Thursday, March 5, 2015
Rullo Custom Cycles: How to install a fuel sight gauge on a motorcycle tank
We have been installing our Motorcycle Gas Tank Fuel Sight Gauge kits on our customers' bikes for over 12 years. There are other brands out there as well like the Lowbrow Customs kit that we have in our store, but the installation will generally be the same. This article is a general installation guide. Proper precautionary steps should be taken to avoid serious injury. If you are new to welding and fabrication, we advise that you pay a professional to do the install.
1. All welding applications begin with safety first. Installing a fuel sight gauge on a new gas tank involves much less preparation than an existing gas tank. If your gas tank has had gasoline in it previously, it is imperative that the tank be completely drained and cleansed of any residual gas or fumes. Explosions when welding are never a good thing. Additionally you will need to remove any paint that is in the way of the heat affected zone that you are installing the fuel sight gauge. You will be repainting after the install.
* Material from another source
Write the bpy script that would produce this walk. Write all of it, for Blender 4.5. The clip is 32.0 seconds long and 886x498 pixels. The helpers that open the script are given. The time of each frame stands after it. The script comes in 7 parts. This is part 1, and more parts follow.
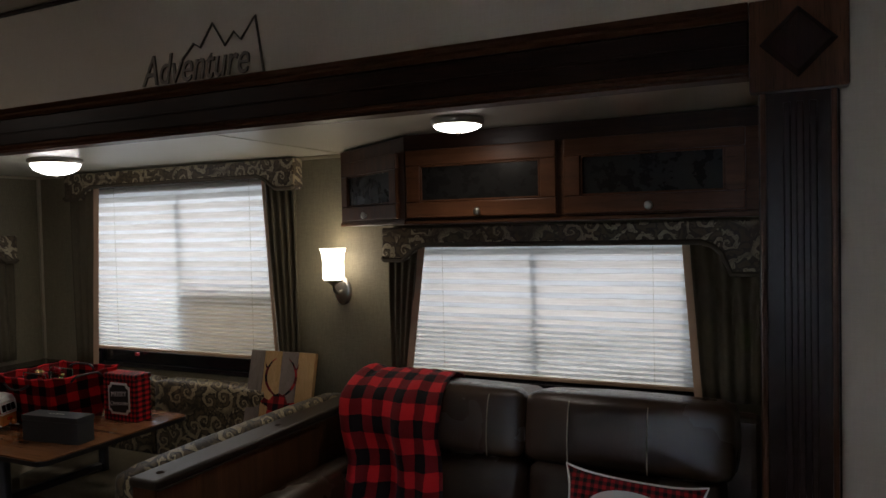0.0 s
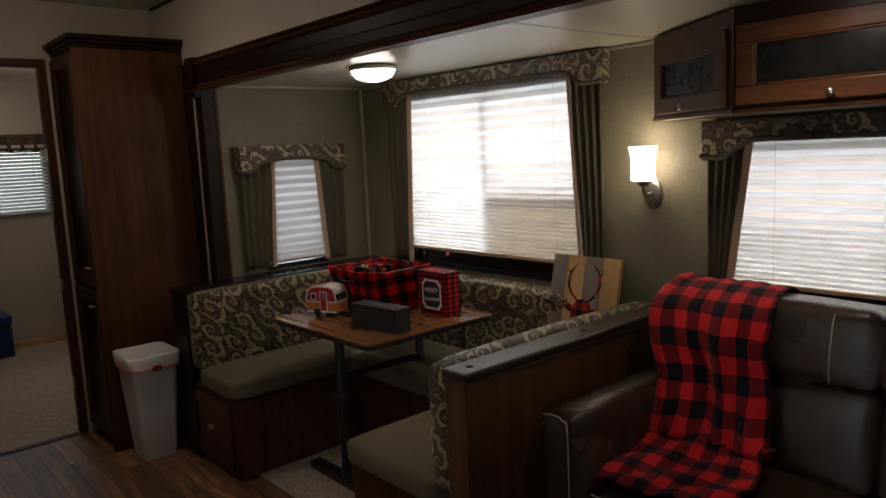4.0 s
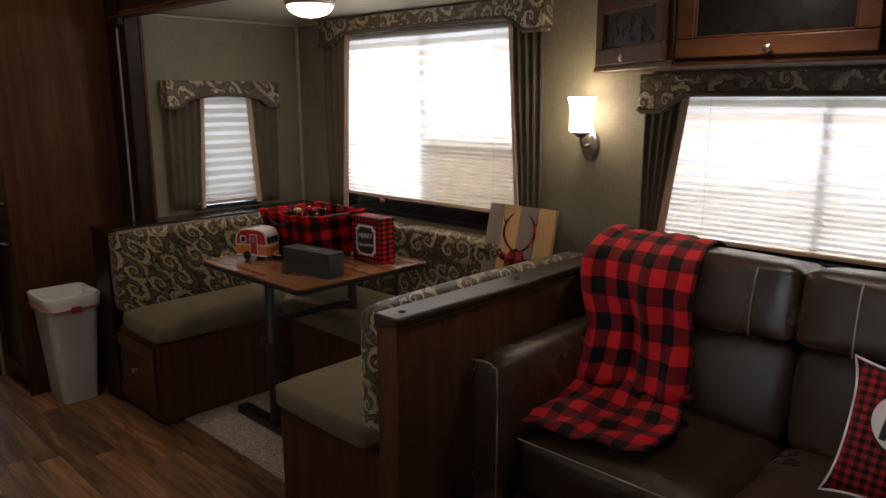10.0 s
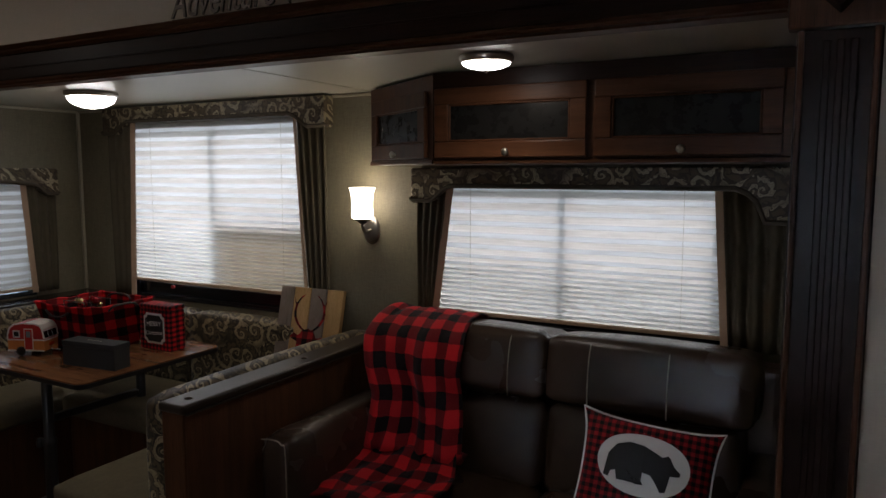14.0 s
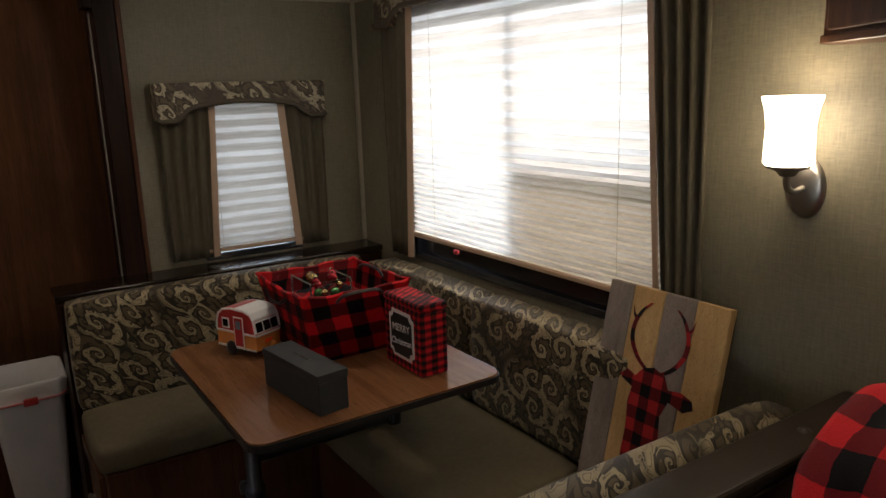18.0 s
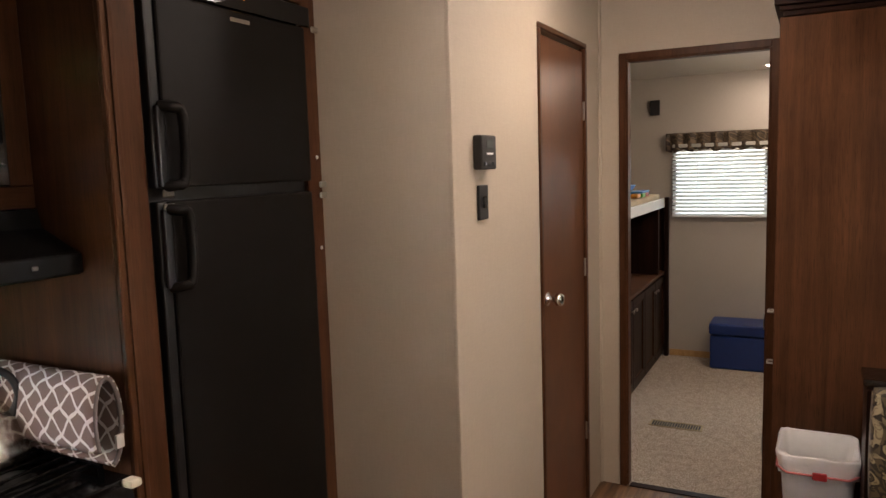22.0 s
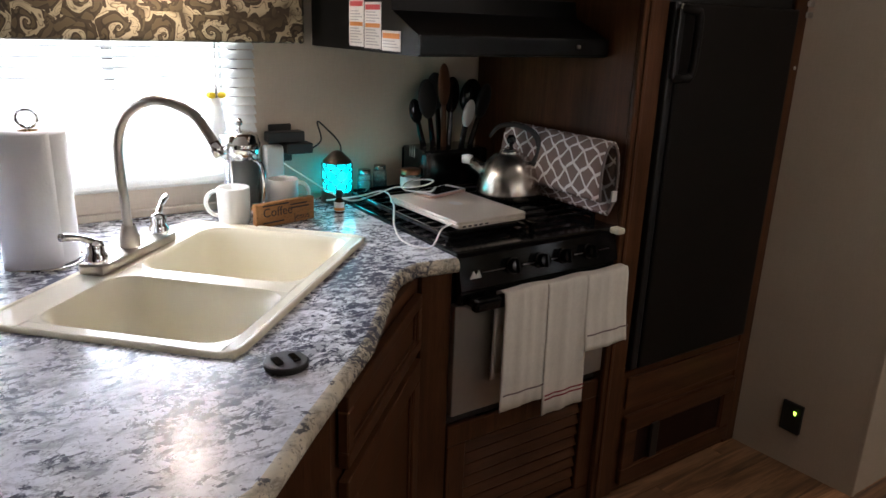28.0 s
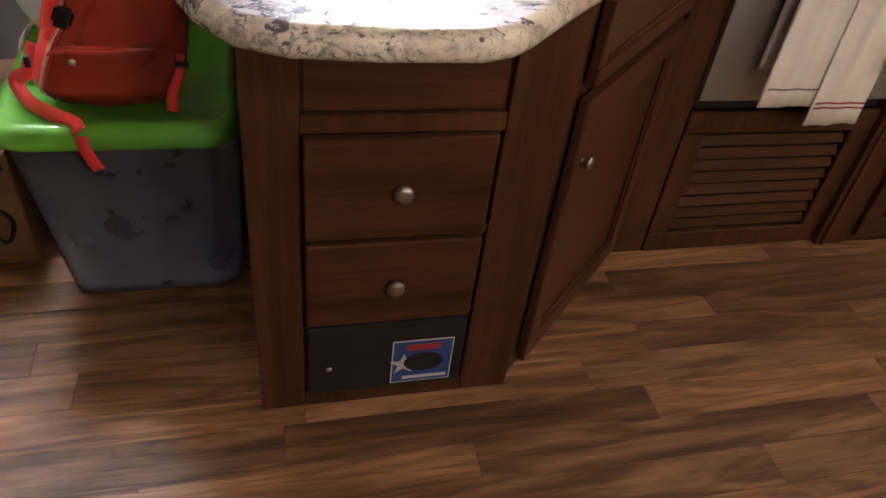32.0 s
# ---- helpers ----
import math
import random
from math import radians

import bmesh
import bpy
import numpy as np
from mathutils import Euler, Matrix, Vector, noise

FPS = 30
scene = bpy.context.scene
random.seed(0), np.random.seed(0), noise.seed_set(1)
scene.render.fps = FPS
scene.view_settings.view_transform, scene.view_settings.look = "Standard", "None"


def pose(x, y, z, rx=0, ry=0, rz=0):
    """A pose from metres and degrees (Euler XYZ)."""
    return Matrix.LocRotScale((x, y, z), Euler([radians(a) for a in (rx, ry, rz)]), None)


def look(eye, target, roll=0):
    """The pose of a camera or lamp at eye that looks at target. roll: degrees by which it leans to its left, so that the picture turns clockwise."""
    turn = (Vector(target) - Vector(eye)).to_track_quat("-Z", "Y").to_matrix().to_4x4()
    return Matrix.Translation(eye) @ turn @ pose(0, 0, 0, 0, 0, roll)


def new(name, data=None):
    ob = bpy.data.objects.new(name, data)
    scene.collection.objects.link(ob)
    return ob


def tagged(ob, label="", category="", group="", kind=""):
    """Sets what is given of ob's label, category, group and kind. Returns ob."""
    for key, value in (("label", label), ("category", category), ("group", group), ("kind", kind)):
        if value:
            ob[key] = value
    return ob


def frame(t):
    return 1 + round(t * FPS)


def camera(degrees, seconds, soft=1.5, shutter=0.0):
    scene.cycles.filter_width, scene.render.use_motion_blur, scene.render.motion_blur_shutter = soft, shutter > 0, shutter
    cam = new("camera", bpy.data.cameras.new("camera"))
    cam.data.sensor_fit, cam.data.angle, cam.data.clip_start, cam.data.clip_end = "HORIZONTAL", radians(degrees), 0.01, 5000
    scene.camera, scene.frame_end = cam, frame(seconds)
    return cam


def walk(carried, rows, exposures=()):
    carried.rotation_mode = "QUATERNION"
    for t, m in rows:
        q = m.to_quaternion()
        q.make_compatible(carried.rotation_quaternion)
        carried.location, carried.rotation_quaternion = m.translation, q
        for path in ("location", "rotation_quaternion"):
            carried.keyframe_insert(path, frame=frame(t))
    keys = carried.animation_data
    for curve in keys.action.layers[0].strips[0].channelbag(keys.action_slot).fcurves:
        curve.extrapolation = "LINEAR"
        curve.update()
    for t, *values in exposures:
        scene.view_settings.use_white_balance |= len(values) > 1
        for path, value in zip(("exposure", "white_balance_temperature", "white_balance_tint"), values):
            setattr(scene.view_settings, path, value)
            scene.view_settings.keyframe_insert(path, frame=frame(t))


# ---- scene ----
cam = camera(63.1, 32.0)
PATH = [
    (0, (0.051, 0.381, 1.538), (-0.814, 2.183, 1.479), -1.3),
    (0.5, (0.048, 0.365, 1.541), (-0.893, 2.13, 1.537), -0.9),
    (1, (0.037, 0.365, 1.541), (-1.037, 2.051, 1.503), -0.7),
    (1.5, (0.014, 0.362, 1.53), (-1.21, 1.94, 1.442), -0.6),
    (2, (-0.024, 0.392, 1.516), (-1.378, 1.857, 1.381), -1.0),
    (2.5, (-0.057, 0.438, 1.513), (-1.513, 1.801, 1.36), -1.3),
    (3, (-0.07, 0.474, 1.5), (-1.55, 1.805, 1.305), -1.8),
    (3.5, (-0.076, 0.49, 1.491), (-1.571, 1.795, 1.249), -2.2),
    (5.5, (-0.099, 0.498, 1.48), (-1.597, 1.787, 1.172), -3.1),
    (6, (-0.094, 0.491, 1.483), (-1.609, 1.762, 1.18), -2.9),
    (6.5, (-0.1, 0.494, 1.471), (-1.602, 1.77, 1.126), -1.6),
    (7, (-0.101, 0.514, 1.463), (-1.626, 1.758, 1.106), -1.0),
    (7.5, (-0.103, 0.521, 1.469), (-1.624, 1.771, 1.116), -1.4),
    (8, (-0.098, 0.533, 1.459), (-1.612, 1.785, 1.088), -1.2),
    (8.5, (-0.099, 0.541, 1.452), (-1.611, 1.792, 1.063), -1.0),
    (9, (-0.099, 0.546, 1.457), (-1.61, 1.797, 1.067), -1.9),
    (9.5, (-0.105, 0.547, 1.458), (-1.611, 1.802, 1.063), -1.9),
    (10, (-0.106, 0.515, 1.461), (-1.465, 1.923, 1.049), -0.1),
    (10.5, (-0.087, 0.422, 1.495), (-1.445, 1.857, 1.18), 0.9),
    (11, (-0.04, 0.393, 1.516), (-1.406, 1.835, 1.283), 0.0),
    (11.5, (0.008, 0.387, 1.521), (-1.265, 1.916, 1.315), 0.1),
    (12, (0.06, 0.402, 1.528), (-1.068, 2.045, 1.351), -0.6),
    (12.5, (0.098, 0.433, 1.526), (-0.855, 2.18, 1.333), -1.4),
    (13, (0.135, 0.443, 1.535), (-0.625, 2.285, 1.368), -1.8),
    (13.5, (0.131, 0.429, 1.535), (-0.607, 2.278, 1.346), -1.1),
    (14, (0.085, 0.407, 1.522), (-0.871, 2.151, 1.312), -0.0),
    (14.5, (0.026, 0.434, 1.518), (-1.12, 2.057, 1.287), -0.4),
    (16.5, (-0.417, 1.147, 1.485), (-1.734, 2.595, 1.078), -0.6),
    (17, (-0.546, 1.373, 1.499), (-2.116, 2.538, 1.079), 1.3),
    (17.5, (-0.71, 1.535, 1.483), (-2.346, 2.587, 1.018), 2.1),
    (18, (-0.893, 1.606, 1.491), (-2.528, 2.675, 1.061), -1.8),
    (18.5, (-0.985, 1.67, 1.493), (-2.694, 2.597, 1.025), -3.2),
    (19, (-1.092, 1.78, 1.495), (-2.948, 2.395, 1.074), -0.8),
    (19.5, (-1.16, 1.792, 1.503), (-3.114, 1.941, 1.1), -1.6),
    (20, (-1.162, 1.77, 1.524), (-3.128, 1.602, 1.196), -1.2),
    (20.5, (-1.146, 1.75, 1.536), (-3.093, 1.401, 1.24), -2.7),
    (21, (-1.131, 1.714, 1.546), (-3.043, 1.181, 1.299), -1.2),
    (21.5, (-1.083, 1.664, 1.553), (-2.925, 0.915, 1.335), -1.3),
    (22, (-1.001, 1.635, 1.561), (-2.768, 0.725, 1.334), -1.8),
    (22.5, (-0.913, 1.633, 1.558), (-2.601, 0.589, 1.313), -0.7),
    (23, (-0.848, 1.637, 1.545), (-2.485, 0.53, 1.237), -0.3),
    (23.5, (-0.786, 1.637, 1.539), (-2.357, 0.425, 1.285), 1.2),
    (24, (-0.78, 1.656, 1.547), (-2.334, 0.42, 1.309), 1.6),
    (24.5, (-0.782, 1.673, 1.54), (-2.392, 0.527, 1.231), -1.5),
    (26.5, (-0.699, 1.664, 1.479), (-2.204, 0.452, 0.964), 0.0),
    (27, (-0.66, 1.637, 1.469), (-2.132, 0.431, 0.854), 1.5),
    (27.5, (-0.621, 1.646, 1.445), (-1.993, 0.331, 0.822), 1.3),
    (28, (-0.549, 1.641, 1.427), (-1.625, 0.064, 0.829), 2.1),
    (28.5, (-0.506, 1.646, 1.418), (-1.309, -0.057, 0.745), 1.6),
    (29, (-0.482, 1.634, 1.4), (-1.107, -0.129, 0.69), 2.0),
    (29.5, (-0.485, 1.623, 1.356), (-1.023, -0.12, 0.535), 4.2),
    (30, (-0.481, 1.618, 1.299), (-0.983, -0.044, 0.306), 5.7),
    (30.5, (-0.482, 1.631, 1.256), (-0.943, 0.018, 0.169), 5.2),
    (31, (-0.493, 1.638, 1.236), (-0.96, 0.059, 0.102), 5.3),
    (31.5, (-0.497, 1.64, 1.213), (-0.971, 0.111, 0.015), 7.3),
    (32, (-0.504, 1.642, 1.193), (-0.977, 0.162, -0.066), 7.9),
]
EXPOSURES = [
    (0.0, -0.3, 6000, 15), (2.0, -0.18, 6100, 15), (3.0, 0.08, 6250, 16), (3.5, 0.2, 6350, 17), (6.0, 0.35, 6350, 18), (9.5, 0.75, 6500, 20), (12.0, -0.02, 6100, 16), (13.5, -0.3, 5900, 16),
    (16.5, 0.38, 6350, 15), (18.5, 0.36, 6450, 17), (19.5, 0.85, 6600, 20), (20.5, 1.65, 6600, 23), (22.0, 2.1, 6500, 23), (24.0, 2.15, 6600, 24),
    (27.0, 2.0, 6400, 24), (27.9, 1.25, 6100, 20), (28.4, 0.55, 5800, 18), (29.3, 0.5, 5700, 18), (30.0, 0.9, 5700, 19), (30.5, 1.5, 5900, 18), (31.0, 2.4, 6300, 18), (31.5, 2.3, 6450, 20), (32.0, 2.25, 6600, 22),
]
walk(cam, [(t, look(eye, target, roll)) for t, eye, target, roll in PATH], EXPOSURES)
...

2. When you have your gas tank in bare metal and are certain that there are no residual fumes, you can mark the tank for where you want the fittings to be installed. Locate the fittings where you prefer them to be. This is somewhat discretionary for appearance, but keep in mind the reason that you are installing this kit. We mark these with a sharpie or paint marker first and visualize how the final install will appear. This is the time to make any changes.
3. Center punch your markings so that you can drill the gas tank accurately. We use a spring loaded center punch. The bungs that are included with our fuel sight gauge kit are a tophat style bung. You will drill a 5/8" hole in which you will install each bung. We use a step drill to make this simple and accurate along with cutting oil. Test fit the bungs to make sure the flanges sit flush against the body of the tank and clean any oil off of the tank. Clean out any metal debris from the inside of the tank.
4. Use a sanding disc to clean the gas tank around the holes that you drilled far enough out that your heat affected zone when welding will not be contaminated. The flange of the tophat bungs included with your fuel sight gauge are 7/8" so keep in mind that you will be cleaning far enough outside that radius to keep from contaminating your weld. We suggest that you also sand the flanges to bright metal as well. The bungs included with our kit have a nice machine finish, but other brands do not.
5. Install the included bungs and tack them in place. Your gas tank wall thickness is in the range of .05" to .0625" or so. The flange of the fuel sight gauge bungs is .125", so you should set your amperage for a fillet weld. We TIG weld these fittings. A useful guide and calculator for necessary amperage for your weld can be found on Miller's website.
6. Finish weld around each bung. We weld incrementally around each bung to avoid distortion due to overheating the gas tank or bung. Keep in mind that proper amperage needs to be used to assure good weld penetration without burning through the sheet metal of your gas tank.
7. After allowing your welds to cool, pressure test the gas tank. To read our "How To Pressure Test a Tank" article click here. This is a necessary step as any leak needs to be addressed before you line, prep, and paint your gas tank.
8. After lining, prepping, and painting your tank you will install the 90 degree chrome or brass fittings into the welded bungs. With the design of the included bungs, you should have little to no distortion of any threads. If you got the bungs too hot you may have to chase the threads with a 1/8" NPT pipe tap. These are tapered threads so keep this in mind if chasing them. Put some Teflon tape on each 90 degree fitting and tighten each fitting. Do not over-tighten the fittings, but these need to be leak-free and point in the direction necessary for attaching your tubing. Place the included clamps on the included fuel line and then push the tubing onto the 90 degree fittings. Any trimming of the tubing should be done with a tubing cutter or you can use a razor blade. Once your fuel line is in place crimp your clamps or tighten the worm clamps included with your fuel sight gauge kit. Check your work and check for leaks.
That's it, you should have your new Rullo Custom Cycle Fuel Sight Gauge Kit installed. You'll be looking cool while being able to visually check fuel level.